The thought of his vanishing makes me twitchy. I suppose these days, not knowing where your kid is feels like negligence. But when I constantly check in with him am I really trying to protect him or just calm my own nerves? With this in mind, I’ve come up with a few rules for myself. I’m not going to text him — at least, not too often. And I’m turning off location tracking on the Find My app. I need to help him escape my digital grasp.

When I lived in Prague, my parents drifted quietly to the edges of my mind. I soon became obsessed with a bit of family lore and finding the man who’d hidden my great-uncle from the Nazis. I tracked him down and interviewed him. This became the first story I ever reported — and started me on the path to being a writer.

News from America came slowly if at all. I learned, for example, that a distant relative had died almost two weeks after her death. I still remember reading that letter in the mail and feeling so far from home, like some kind of old-fashioned merchant on the other side of the world. I want this for Sebastian, the freedom that comes with distance and the quiet magic of being impossibly far away.

Sebastian recently remarked to me, “Dad, I’m no longer a part of anything.” And in a way he is right. High school is over. His friends are scattering. The track team that he led, as captain, is no longer his. But in this void, there is space for reinvention.

Every immigrant knows this. My paternal grandfather left his home in Eastern Europe when he was about 19 years old, stowing away on a ship bound for America. He wasn’t running for his life or escaping abject poverty. He had parents, siblings and a home. He was, I suppose, following his own desire to vanish. In this way, Sebastian is answering a family calling — a steady pull between continents — that evidently takes its hold in the 19th year.

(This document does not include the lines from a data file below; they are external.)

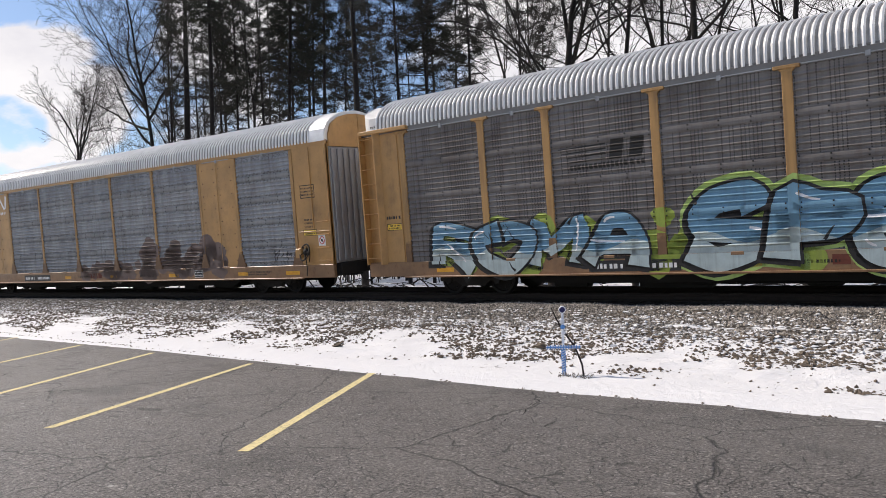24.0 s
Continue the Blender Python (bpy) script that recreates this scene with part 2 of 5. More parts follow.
def grimed(name, base, z0):
    """Post paint with rusty brown road grime caked on the foot, its edge ragged."""
    n = Nodes(name)
    fade = n.noise(1.3, 5)
    c = n.mix(n.step(fade, 0.3, 0.7), tuple(v * 0.84 for v in base), tuple(min(1, v * 1.1) for v in base))
    s = n.noise(5.0, 5, 0.6, (1.6, 1.6, 0.12))
    c = n.mix(n.math("MULTIPLY", n.step(s, 0.42, 0.78), 0.6, True), c, (0.10, 0.06, 0.035))
    e = n.math("ADD", n.z, n.math("MULTIPLY", n.noise(3.0, 6, 0.65), 0.8))
    m = n.math("SUBTRACT", 1.0, n.step(e, z0 + 0.30, z0 + 0.55))
    c = n.mix(n.math("MULTIPLY", m, 0.8), c, (0.105, 0.052, 0.03))
    n.bump(n.noise(3.0, 3), 0.25, 0.02)
    return n.done(c, 0.55)


POST_YELLOW = grimed("grimed_yellow_post", (0.53, 0.30, 0.09), 1.3)
POST_OLD = grimed("grimed_old_yellow_post", (0.42, 0.24, 0.085), 1.45)
POST_DIM = grimed("grimed_dull_post", (0.31, 0.18, 0.08), 1.6)
SILL_YELLOW = paint("grimy_yellow_sill", (0.42, 0.23, 0.075), dirt=(0.10, 0.05, 0.03), dirt_shade=1.0, rust=0.5)
SILL_OLD = paint("rusty_yellow_sill", (0.26, 0.145, 0.07), dirt=(0.085, 0.045, 0.03), dirt_shade=1.0, rust=0.8)


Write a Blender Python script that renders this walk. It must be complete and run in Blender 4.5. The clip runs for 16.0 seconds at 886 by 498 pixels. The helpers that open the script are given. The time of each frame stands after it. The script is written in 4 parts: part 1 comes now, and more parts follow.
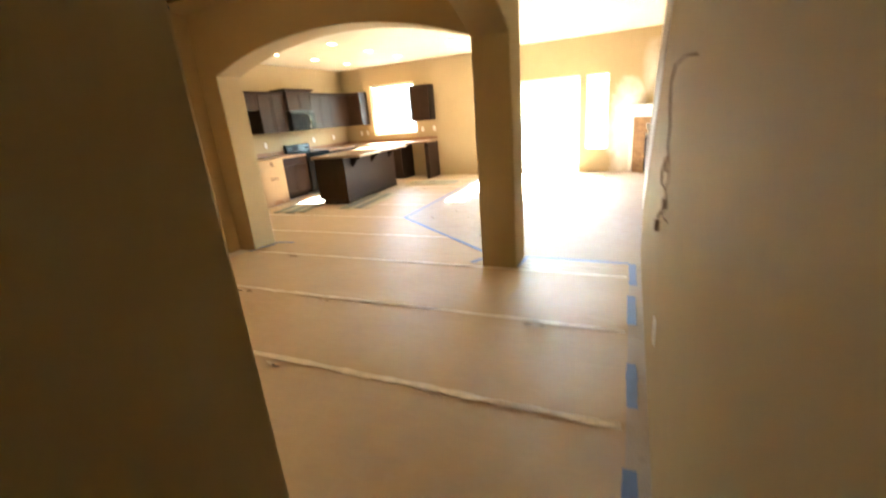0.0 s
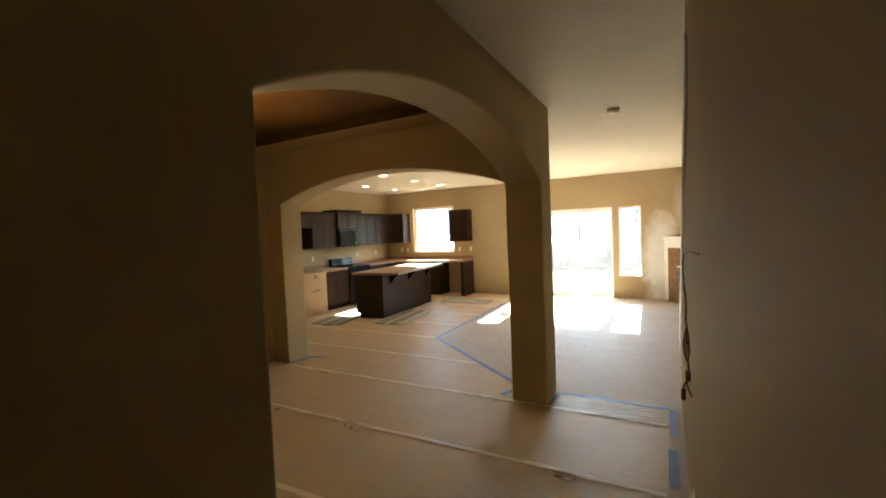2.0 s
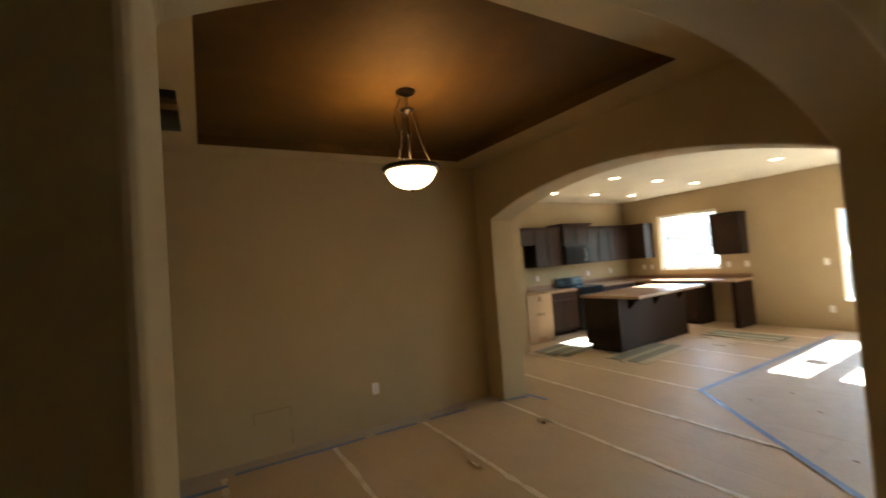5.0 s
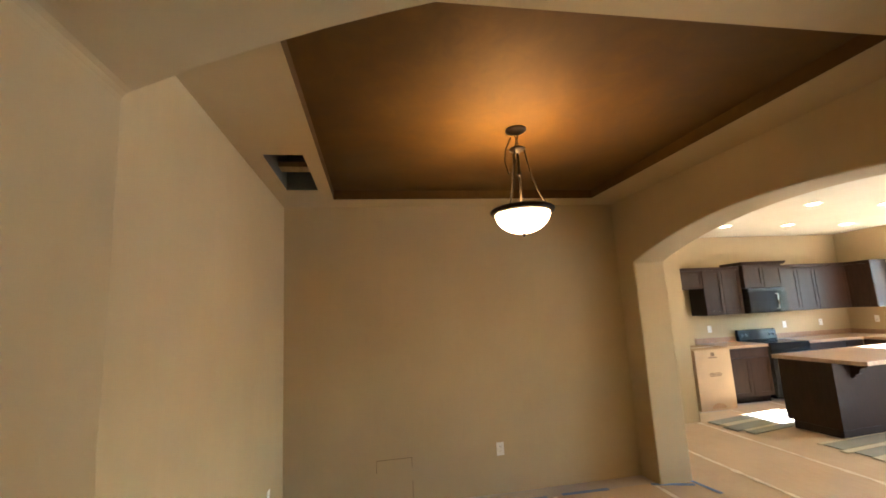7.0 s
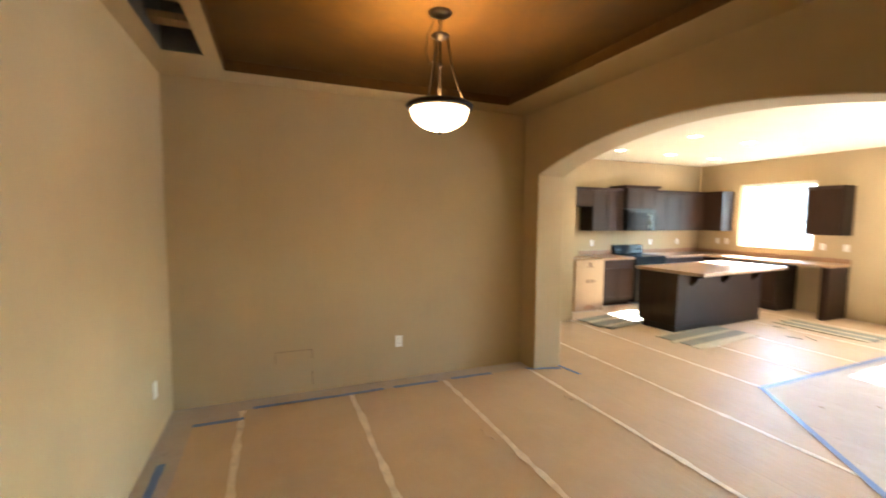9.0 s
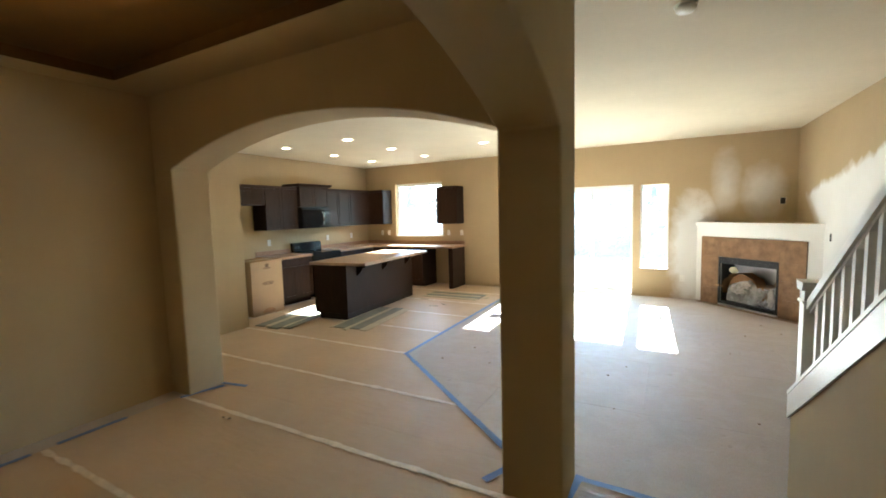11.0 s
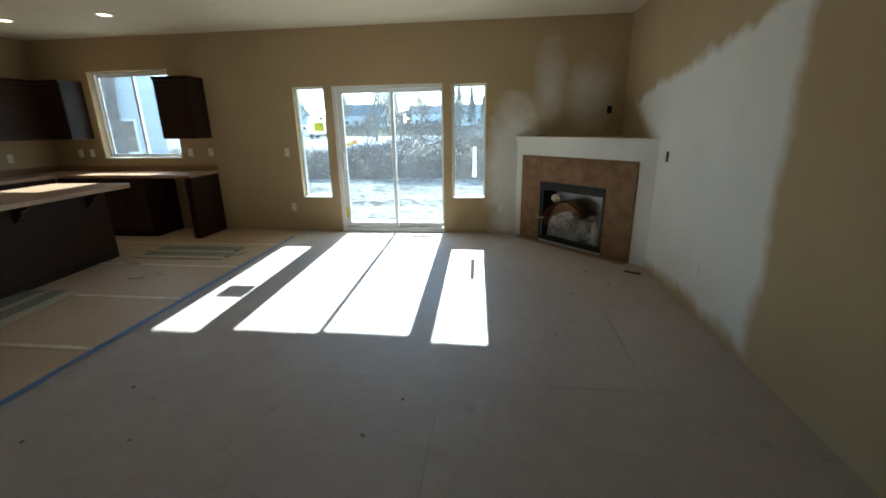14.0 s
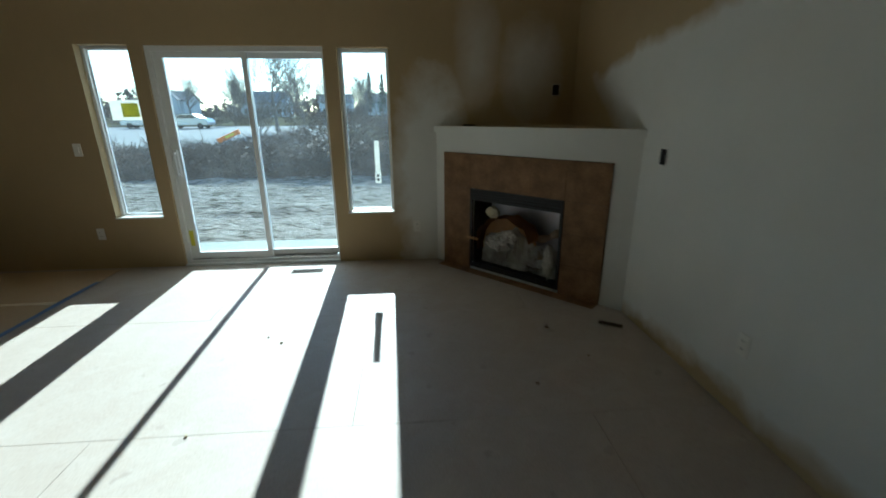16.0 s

When I look back on my own departure for Prague, I was pretending that I had a plan as much as my parents were pretending to believe in it. It sounds like deceit — which, in a way, it was — but this wasn’t a failure of honesty so much as it was an expression of love.

Being the parent of a teenager is an act of vanishing by degrees. A slow retreat. And now, it’s my job to see it through, to recede quietly so we both shimmer into invisibility at the exact same moment.

I am trying very hard these days not to talk too much about the Prague I knew and, in some ways, still pine for. The city sometimes feels like a lost love. I take some solace knowing that Sebastian will soon be walking those same twisty, cobblestone streets. But his Prague will be different. And I hope that some part of what he discovers remains, forever, a mystery to me.

In the meantime, I will be waiting for him. And trying not to text.